I wish to point out that it is perfectly rational for voters who "deeply care" (in a sense which I will make precise below) to abstain from voting. The argument is very simple and runs as follows. It is extremely improbable for a voter to be able to influence the outcome in a large election. A voter can be influential only if the other voters are exactly divided in their votes for the best candidate. One does not need a Ph.D in probability theory to realize that (i) this is an extremely unlikely event and (ii) this probability will decline rapidly as the number of voters increases. For instance if there are only two candidates and voter preferences over the candidates are equally likely, then the chances of being influential is 0.5 if there are three voters, about 0.03 if there are 1000 voters and very close to zero if there are 10,000 voters. Therefore, even though you care deeply about the outcome of the election, your expected payoff from voting is likely to be very small; if you have to offset these gains against the cost of voting (these costs are not necessarily monetary; they may represent the discomfort of standing in queues and so on) you may decide quite rationally not to vote even if these costs are very low (as they are in places like Delhi and Mumbai).
The argument above for not voting involves a curious inconsistency. Suppose all voters argued in the same way and concluded that they should not vote. Then every voter would be influential and would gain by voting! A formal game theoretic way of saying this is to say that for all voters not to vote, is not a Nash equilibrium of the game (Nash, here, is John Nash of ``A Beautiful Mind''). So what is the Nash equilibrium here? Suppose that there are N eligible voters (N large) with different voting costs denoted by c. Assume that the proportion of voters with voting costs less than c is given by F(c). Clearly F(c) increases as c increases. Assume that each voter benefits an amount α (let us not quibble at this moment about how these things are measured) if her preferred candidate wins. A "caring" voter has a large positive α and an apathetic one, presumably a small positive one. Let p(n) denote the probability of a voter influencing the outcome when n voters actually vote. It is clear that p(n) declines as n increases. Let c* be a solution to the equation p(NF(c*))α =c*. Some harmless assumptions regarding the functions p and F (continuity, etc) will guarantee the existence of a solution. The Nash equilibrium of the game is that voters with costs below c* will vote while those with costs above c*, will not. The point here is that the turnout on which voters' decisions to vote are based, is exactly the one generated by those decisions.

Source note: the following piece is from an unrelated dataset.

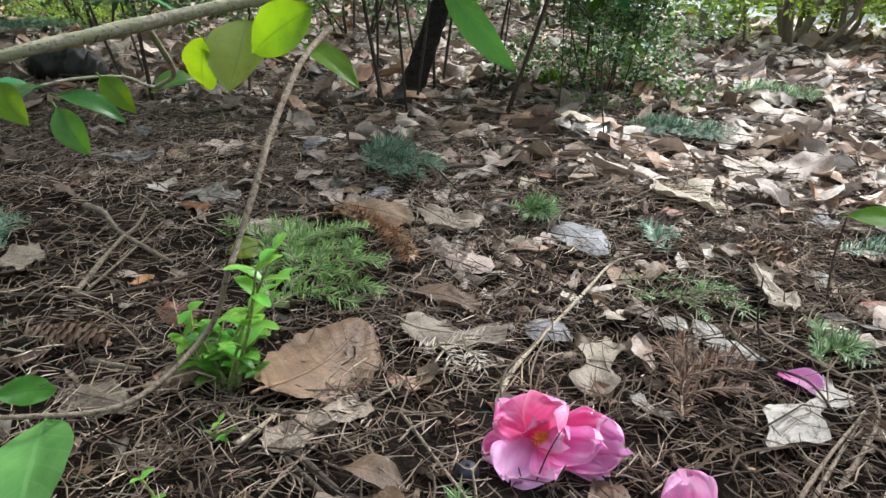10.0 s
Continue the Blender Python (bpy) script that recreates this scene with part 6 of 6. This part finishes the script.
# one bright leaf held up by a bare shoot
shoot = root("seedling", (-0.100, 1.170, 0.0), "thin bare shoot with one bright yellow-green leaf", "seedling", "seedlings")
stem(shoot, [(-0.100, 1.170, -0.005, 0.0011), (-0.106, 1.160, 0.06, 0.0010), (-0.104, 1.150, 0.110, 0.0008)], M_TWIG_DARK, "stem", "", 5)
attached_leaf(shoot, (-0.104, 1.150, 0.112), (-0.034, 1.140, 0.116), 0.030, M_LIME, (0.1, -0.45, 0.9), "bright yellow-green leaf", 523)

# a camellia spray and a curled shoot further back
spray = root("camellia_branch", (-0.719, 2.554, 0.065), "glossy camellia leaf spray low over the litter", "branch", "camellia branches")
stem(spray, [(*(-0.715, 2.472, 0.064), 0.0025), (*(-0.644, 2.483, 0.085), 0.002), (*(-0.554, 2.492, 0.108), 0.0016), (*(-0.492, 2.495, 0.121), 0.0012)], M_TWIG_GREEN, "twig", "", 5)
stem(spray, [(*(-0.715, 2.472, 0.064), 0.0025), (*(-0.719, 2.471, 0.033), 0.0025), (*(-0.688, 2.348, -0.005), 0.003)], M_TWIG_GREEN, "twig", "", 5)
for i, (b, t, w, mt) in enumerate((((-0.673, 2.480, 0.083), (-0.714, 2.436, 0.070), 0.035, M_LIME), ((-0.638, 2.483, 0.093), (-0.575, 2.421, 0.051), 0.04, M_SHEEN), ((-0.604, 2.490, 0.103), (-0.549, 2.423, 0.068), 0.035, M_LIME), ((-0.568, 2.490, 0.110), (-0.516, 2.425, 0.082), 0.03, M_SHEEN), ((-0.534, 2.492, 0.118), (-0.489, 2.477, 0.131), 0.03, M_LIME))):
    attached_leaf(spray, b, t, w, mt, (0, -0.6, 0.8), "", 800 + i)
upper = root("camellia_branch", (-0.570, 2.200, 0.197), "cluster of bright camellia leaves behind the branch", "branch", "camellia branches")
stem(upper, [(*(-0.570, 2.200, 0.197), 0.002), (*(-0.590, 2.200, 0.257), 0.002), (*(-0.606, 2.198, 0.328), 0.002)], M_TWIG_DARK, "twig", "", 5)
for i, (b, t, w, mt) in enumerate((((-0.596, 2.198, 0.254), (-0.658, 2.178, 0.235), 0.04, M_LIME), ((-0.578, 2.200, 0.258), (-0.507, 2.182, 0.229), 0.04, M_LIME), ((-0.590, 2.200, 0.251), (-0.544, 2.162, 0.206), 0.03, M_SHEEN), ((-0.612, 2.199, 0.231), (-0.664, 2.173, 0.185), 0.035, M_GREEN))):
    attached_leaf(upper, b, t, w, mt, (0, -0.7, 0.7), "", 820 + i)
curled = root("camellia_branch", (-0.667, 1.915, 0.000), "short shoot with two hanging yellow-green leaves", "branch", "camellia branches")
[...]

Is the discussion above "useful" in any sense? I think it is, if you are interested in motivating voters to vote. If your message is "Vote because you can choose a better Government", you are trying to get voters to increase their α. This is not likely to have a large effect because the p(n) term is already very close to zero. A better strategy is to emphasize that voting is duty just like paying taxes and not throwing garbage into your street. The effect of this is to add a positive constant K on the left hand side of the equilibrium equation. Voters get this benefit independently of the outcome of the vote - you can think of this as the "warm glow" you get when they put that ink on your index finger. It is quite easy to verify that if K is large enough, you get a corner solution where all voters irrespective of their voting costs, vote.